Lines containing the word "label" are to be located and copied.

◆ Given information ◆
========================================
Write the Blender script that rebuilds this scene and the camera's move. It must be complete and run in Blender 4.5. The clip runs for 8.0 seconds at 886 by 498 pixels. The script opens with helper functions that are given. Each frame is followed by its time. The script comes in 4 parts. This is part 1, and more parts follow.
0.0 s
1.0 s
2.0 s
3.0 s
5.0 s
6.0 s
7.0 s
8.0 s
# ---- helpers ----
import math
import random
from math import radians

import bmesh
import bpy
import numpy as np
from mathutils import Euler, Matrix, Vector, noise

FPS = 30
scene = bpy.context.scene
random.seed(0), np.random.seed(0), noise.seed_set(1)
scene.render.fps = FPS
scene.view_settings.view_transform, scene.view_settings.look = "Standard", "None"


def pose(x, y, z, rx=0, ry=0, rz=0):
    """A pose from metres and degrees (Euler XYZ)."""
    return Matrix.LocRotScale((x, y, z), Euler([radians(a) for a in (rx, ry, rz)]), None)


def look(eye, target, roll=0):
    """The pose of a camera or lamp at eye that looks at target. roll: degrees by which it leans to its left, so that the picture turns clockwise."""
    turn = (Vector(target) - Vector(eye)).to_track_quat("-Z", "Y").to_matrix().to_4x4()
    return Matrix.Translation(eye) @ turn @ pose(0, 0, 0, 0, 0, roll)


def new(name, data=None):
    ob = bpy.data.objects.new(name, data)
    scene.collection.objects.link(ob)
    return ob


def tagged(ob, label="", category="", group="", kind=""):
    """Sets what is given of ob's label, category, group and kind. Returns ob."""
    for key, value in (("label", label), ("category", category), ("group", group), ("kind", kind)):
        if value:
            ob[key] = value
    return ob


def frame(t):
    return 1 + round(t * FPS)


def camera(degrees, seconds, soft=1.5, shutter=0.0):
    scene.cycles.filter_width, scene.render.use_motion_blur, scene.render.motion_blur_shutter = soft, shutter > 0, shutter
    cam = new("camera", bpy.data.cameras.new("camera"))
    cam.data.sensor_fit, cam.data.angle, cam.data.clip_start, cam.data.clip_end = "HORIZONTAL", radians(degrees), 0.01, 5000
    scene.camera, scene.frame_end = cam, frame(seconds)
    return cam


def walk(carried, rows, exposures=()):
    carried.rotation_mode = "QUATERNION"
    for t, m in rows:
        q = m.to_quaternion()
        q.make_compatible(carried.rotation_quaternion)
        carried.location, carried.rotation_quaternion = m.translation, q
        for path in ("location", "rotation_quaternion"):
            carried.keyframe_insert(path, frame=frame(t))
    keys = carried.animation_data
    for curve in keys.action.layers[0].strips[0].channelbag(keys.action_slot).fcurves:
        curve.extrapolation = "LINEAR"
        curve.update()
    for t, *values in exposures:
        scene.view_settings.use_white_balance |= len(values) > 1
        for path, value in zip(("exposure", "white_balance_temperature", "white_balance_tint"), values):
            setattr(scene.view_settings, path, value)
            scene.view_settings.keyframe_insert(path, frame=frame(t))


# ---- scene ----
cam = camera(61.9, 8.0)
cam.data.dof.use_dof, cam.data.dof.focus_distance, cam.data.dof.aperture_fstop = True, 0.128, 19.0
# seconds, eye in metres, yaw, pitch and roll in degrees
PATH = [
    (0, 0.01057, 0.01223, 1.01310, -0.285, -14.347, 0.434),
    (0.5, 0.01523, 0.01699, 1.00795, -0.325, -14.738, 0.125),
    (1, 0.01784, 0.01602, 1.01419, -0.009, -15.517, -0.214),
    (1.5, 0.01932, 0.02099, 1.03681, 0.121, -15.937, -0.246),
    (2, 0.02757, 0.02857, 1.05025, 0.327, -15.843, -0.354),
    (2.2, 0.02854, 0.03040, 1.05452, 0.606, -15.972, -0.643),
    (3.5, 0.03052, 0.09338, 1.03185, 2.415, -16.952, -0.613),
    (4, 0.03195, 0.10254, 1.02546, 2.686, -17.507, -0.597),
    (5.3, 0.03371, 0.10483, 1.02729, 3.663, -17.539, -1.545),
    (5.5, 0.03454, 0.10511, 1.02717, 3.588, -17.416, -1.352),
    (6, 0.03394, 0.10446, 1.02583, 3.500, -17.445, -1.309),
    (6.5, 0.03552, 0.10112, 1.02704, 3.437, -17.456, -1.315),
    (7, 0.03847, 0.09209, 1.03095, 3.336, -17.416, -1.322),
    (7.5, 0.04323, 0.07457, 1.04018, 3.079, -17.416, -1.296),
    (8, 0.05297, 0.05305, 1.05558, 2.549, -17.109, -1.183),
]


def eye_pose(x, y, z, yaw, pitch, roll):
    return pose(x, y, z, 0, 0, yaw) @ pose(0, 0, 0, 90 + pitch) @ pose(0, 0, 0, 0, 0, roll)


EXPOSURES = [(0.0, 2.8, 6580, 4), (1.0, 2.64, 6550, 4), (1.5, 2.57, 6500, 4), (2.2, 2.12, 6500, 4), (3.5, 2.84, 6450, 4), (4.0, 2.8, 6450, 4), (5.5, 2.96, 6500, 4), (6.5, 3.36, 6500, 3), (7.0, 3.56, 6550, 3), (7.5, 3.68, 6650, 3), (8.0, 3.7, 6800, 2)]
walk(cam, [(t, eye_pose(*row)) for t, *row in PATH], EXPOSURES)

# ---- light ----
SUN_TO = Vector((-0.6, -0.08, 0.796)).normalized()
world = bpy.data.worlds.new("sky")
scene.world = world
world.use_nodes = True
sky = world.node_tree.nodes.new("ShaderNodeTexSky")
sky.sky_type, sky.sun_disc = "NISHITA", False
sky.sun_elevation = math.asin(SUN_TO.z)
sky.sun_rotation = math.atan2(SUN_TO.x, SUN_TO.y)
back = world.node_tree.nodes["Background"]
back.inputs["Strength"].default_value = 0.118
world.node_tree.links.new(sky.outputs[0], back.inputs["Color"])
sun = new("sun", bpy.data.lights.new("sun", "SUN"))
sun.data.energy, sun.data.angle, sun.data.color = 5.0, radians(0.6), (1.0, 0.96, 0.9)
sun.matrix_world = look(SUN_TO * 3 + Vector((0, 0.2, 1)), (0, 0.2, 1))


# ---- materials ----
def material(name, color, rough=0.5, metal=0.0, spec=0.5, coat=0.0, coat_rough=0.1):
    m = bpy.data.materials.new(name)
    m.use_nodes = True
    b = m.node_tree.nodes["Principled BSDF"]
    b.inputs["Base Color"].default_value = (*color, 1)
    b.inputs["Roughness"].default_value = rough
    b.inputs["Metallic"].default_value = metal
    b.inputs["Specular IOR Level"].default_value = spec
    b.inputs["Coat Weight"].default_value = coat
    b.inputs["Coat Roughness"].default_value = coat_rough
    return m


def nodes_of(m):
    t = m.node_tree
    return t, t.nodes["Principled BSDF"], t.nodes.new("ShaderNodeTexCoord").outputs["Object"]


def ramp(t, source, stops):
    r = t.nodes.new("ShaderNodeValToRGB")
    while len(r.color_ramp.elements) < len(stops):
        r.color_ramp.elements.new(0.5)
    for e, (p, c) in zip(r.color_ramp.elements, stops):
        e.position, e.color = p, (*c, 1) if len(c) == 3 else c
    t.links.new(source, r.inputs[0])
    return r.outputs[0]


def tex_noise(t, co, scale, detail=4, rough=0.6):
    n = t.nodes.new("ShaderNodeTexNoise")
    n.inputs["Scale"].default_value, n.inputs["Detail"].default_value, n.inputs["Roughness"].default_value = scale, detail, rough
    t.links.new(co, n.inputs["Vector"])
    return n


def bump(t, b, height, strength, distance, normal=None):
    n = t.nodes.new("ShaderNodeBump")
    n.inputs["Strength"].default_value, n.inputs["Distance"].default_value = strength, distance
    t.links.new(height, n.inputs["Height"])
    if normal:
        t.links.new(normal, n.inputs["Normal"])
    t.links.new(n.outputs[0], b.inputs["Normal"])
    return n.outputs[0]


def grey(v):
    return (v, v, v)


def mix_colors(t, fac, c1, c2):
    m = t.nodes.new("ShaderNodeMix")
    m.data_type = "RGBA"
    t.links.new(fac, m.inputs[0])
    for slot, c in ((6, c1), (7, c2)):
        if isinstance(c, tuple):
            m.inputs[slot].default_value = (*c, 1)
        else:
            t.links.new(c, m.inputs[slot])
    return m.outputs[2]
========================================
◆ Exercise answer ◆
def tagged(ob, label="", category="", group="", kind=""):
    """Sets what is given of ob's label, category, group and kind. Returns ob."""
    for key, value in (("label", label), ("category", category), ("group", group), ("kind", kind)):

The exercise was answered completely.